● **Task to complete**
Everything from the first line of the data below through the line that contains "return (p.x, p.y, z)" should be written out exactly, please, and nothing more; the pictures stay out.

* Begin Source material *

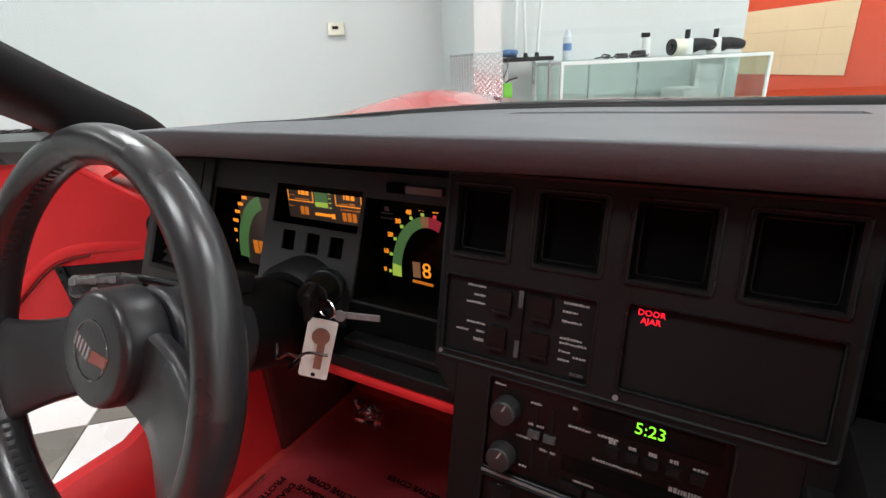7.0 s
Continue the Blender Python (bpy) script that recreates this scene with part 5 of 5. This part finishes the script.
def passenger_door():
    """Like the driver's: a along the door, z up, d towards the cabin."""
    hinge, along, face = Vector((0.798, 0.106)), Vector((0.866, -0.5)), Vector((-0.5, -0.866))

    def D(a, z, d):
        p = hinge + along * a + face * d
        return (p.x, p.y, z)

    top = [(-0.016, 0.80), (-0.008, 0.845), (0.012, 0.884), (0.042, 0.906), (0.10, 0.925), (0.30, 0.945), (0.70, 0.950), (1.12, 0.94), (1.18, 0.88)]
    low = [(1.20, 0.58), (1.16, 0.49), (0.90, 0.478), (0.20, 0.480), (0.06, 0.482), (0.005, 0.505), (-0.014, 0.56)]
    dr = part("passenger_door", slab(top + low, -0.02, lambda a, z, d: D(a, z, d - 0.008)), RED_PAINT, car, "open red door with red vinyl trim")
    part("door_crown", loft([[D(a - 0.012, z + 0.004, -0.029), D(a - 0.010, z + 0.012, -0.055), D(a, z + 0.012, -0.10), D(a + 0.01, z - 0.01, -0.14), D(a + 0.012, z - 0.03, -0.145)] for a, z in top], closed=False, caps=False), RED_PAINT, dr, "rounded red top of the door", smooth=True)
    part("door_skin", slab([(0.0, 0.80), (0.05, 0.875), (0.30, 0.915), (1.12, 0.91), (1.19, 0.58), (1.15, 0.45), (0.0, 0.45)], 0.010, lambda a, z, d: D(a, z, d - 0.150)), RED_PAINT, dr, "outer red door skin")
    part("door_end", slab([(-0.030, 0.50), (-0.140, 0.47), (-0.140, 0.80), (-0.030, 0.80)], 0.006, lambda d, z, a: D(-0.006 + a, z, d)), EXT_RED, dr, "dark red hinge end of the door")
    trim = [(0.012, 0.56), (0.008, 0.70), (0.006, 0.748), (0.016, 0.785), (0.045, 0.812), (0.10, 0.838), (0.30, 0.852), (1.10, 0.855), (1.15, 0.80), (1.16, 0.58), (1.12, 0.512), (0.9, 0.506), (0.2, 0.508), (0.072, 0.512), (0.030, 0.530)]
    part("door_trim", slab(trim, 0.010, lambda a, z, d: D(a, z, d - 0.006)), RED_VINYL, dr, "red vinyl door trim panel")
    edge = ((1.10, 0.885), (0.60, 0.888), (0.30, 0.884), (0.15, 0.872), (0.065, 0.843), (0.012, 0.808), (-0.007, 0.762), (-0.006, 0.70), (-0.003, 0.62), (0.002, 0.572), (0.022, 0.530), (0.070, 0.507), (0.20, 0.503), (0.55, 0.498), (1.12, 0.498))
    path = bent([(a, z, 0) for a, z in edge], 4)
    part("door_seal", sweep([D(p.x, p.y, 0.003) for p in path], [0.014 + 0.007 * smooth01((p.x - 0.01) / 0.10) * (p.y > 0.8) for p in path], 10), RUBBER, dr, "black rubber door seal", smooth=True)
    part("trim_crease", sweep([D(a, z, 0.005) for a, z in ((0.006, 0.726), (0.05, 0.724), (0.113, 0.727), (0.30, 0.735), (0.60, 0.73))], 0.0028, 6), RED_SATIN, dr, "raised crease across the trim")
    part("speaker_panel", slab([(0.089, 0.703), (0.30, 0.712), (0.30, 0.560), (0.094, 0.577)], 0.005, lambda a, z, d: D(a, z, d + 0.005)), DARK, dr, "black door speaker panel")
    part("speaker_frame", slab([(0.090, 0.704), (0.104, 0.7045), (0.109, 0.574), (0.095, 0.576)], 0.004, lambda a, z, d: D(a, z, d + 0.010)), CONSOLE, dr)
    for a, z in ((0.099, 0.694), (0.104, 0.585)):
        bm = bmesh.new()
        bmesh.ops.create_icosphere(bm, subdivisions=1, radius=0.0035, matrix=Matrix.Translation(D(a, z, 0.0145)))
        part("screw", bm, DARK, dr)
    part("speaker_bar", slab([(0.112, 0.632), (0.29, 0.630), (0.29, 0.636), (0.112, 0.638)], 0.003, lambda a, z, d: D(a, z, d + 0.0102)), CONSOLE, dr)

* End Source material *

● **Exercise output**
7.0 s
Continue the Blender Python (bpy) script that recreates this scene with part 5 of 5. This part finishes the script.
def passenger_door():
    """Like the driver's: a along the door, z up, d towards the cabin."""
    hinge, along, face = Vector((0.798, 0.106)), Vector((0.866, -0.5)), Vector((-0.5, -0.866))

    def D(a, z, d):
        p = hinge + along * a + face * d
        return (p.x, p.y, z)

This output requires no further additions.